Vocation of the Laity

June 8, 2014

We are coming to the close of our 50-day Easter journey this weekend with the celebration of Pentecost. This day in which the Holy Spirit descended upon the apostles is seen as the “birthday of the Church.”

In our ongoing efforts to understand this wonderful gift/responsibility we have received, I invite you to consider the wisdom and challenge presented by article 33 from Vatican II’s The Dogmatic Constitution on the Church:

“Gathered together in the people of God and established in the one body of Christ under one head, the laity, whoever they are, are called as living members to apply to the building up of the church and to its continual sanctification all the powers which they have received from the goodness of the Creator and from the grace of the Redeemer.”

The apostolate of the laity is a sharing in the church’s saving mission. Through Baptism and Confirmation all are appointed to this apostolate by the Lord himself. Moreover, by the sacraments, and especially by the sacred Eucharist, that love of God and humanity which is the soul of the entire apostolate is communicated and nourished. The laity, however, are given this special vocation: to make the church present and fruitful in those places and circumstances where it is only through them that it can become the salt of the earth. Thus, all lay people, through the gifts which they have received, are at once the witnesses and the living instruments of the mission of the church itself ‘according to the measure of Christ’s gift’ (Eph 4:7).
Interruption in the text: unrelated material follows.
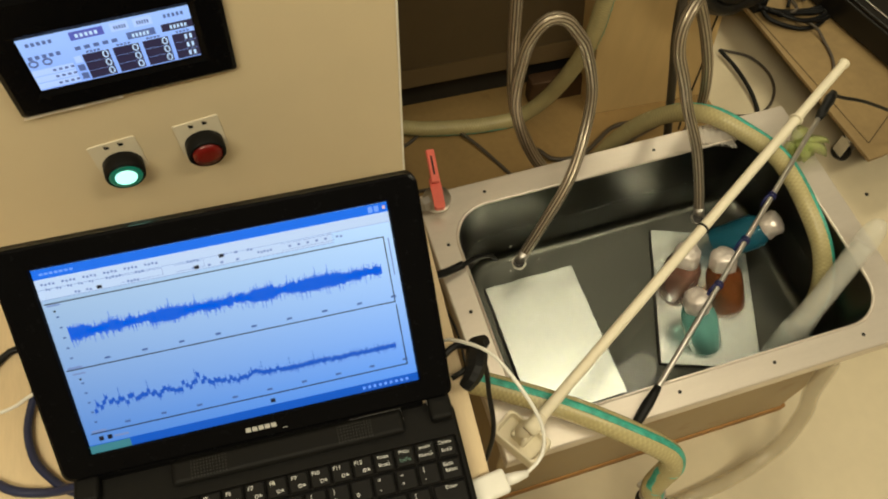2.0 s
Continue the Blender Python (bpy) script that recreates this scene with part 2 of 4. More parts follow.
def rloop(x0, x1, y0, y1, r, n=6):
    """Points of a rectangle with rounded corners, counter-clockwise from the lower right."""
    pts = []
    for cx, cy, a in ((x1 - r, y0 + r, -90), (x1 - r, y1 - r, 0), (x0 + r, y1 - r, 90), (x0 + r, y0 + r, 180)):
        for i in range(n + 1):
            t = radians(a + 90 * i / n)
            pts.append((cx + r * math.cos(t), cy + r * math.sin(t)))
    return pts


def skin(loops, closed=False, cap0=False, cap1=False, bm=None):
    """A surface through loops of equal length, given as lists of 3D points."""
    bm = bm or bmesh.new()
    rings = [[bm.verts.new(p) for p in lp] for lp in loops]
    n = len(rings[0])
    pairs = list(zip(rings, rings[1:])) + ([(rings[-1], rings[0])] if closed else [])
    for a, b in pairs:
        for i in range(n):
            j = (i + 1) % n
            bm.faces.new((a[i], a[j], b[j], b[i]))
    if cap0:
        bm.faces.new(rings[0][::-1])
    if cap1:
        bm.faces.new(rings[-1])
    return bm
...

All the laity, then, have the exalted duty of working for the ever greater extension of the divine plan of salvation to all people of every time and every place. Every opportunity should therefore be given them to share zealously in the salvific work of the church according to their ability and the needs of the times.”

Yes, all Christians are called to continue Jesus’ good work through their membership in the Church.

This is an inherent responsibility received at Baptism. If someone says that they can be a good Christian and/or Catholic and do not have to be active within the Church, simply tell them that they are wrong. Invite them to read the Acts of the Apostles (which we have reflected on throughout the Easter season) and the documents of the Second Vatican Council. Clearly and decisively, God calls every Christian to actively support the Church. All have gifts to share.

Granted, how to live out this responsibility can indeed be a challenge, especially during the recent trying times within our local Church. However, our obligation to support the Church does not end because of our struggles with the leadership. All of us make up the Church. Remember, we are only as strong as our weakest member. Therefore, inactive or passive members need to be brought back home; and, active members need to be inspired to continue their efforts. We all must take our place at the table. Together we build the kingdom here on earth.

May the Holy Spirit continue to guide our efforts to be the Church!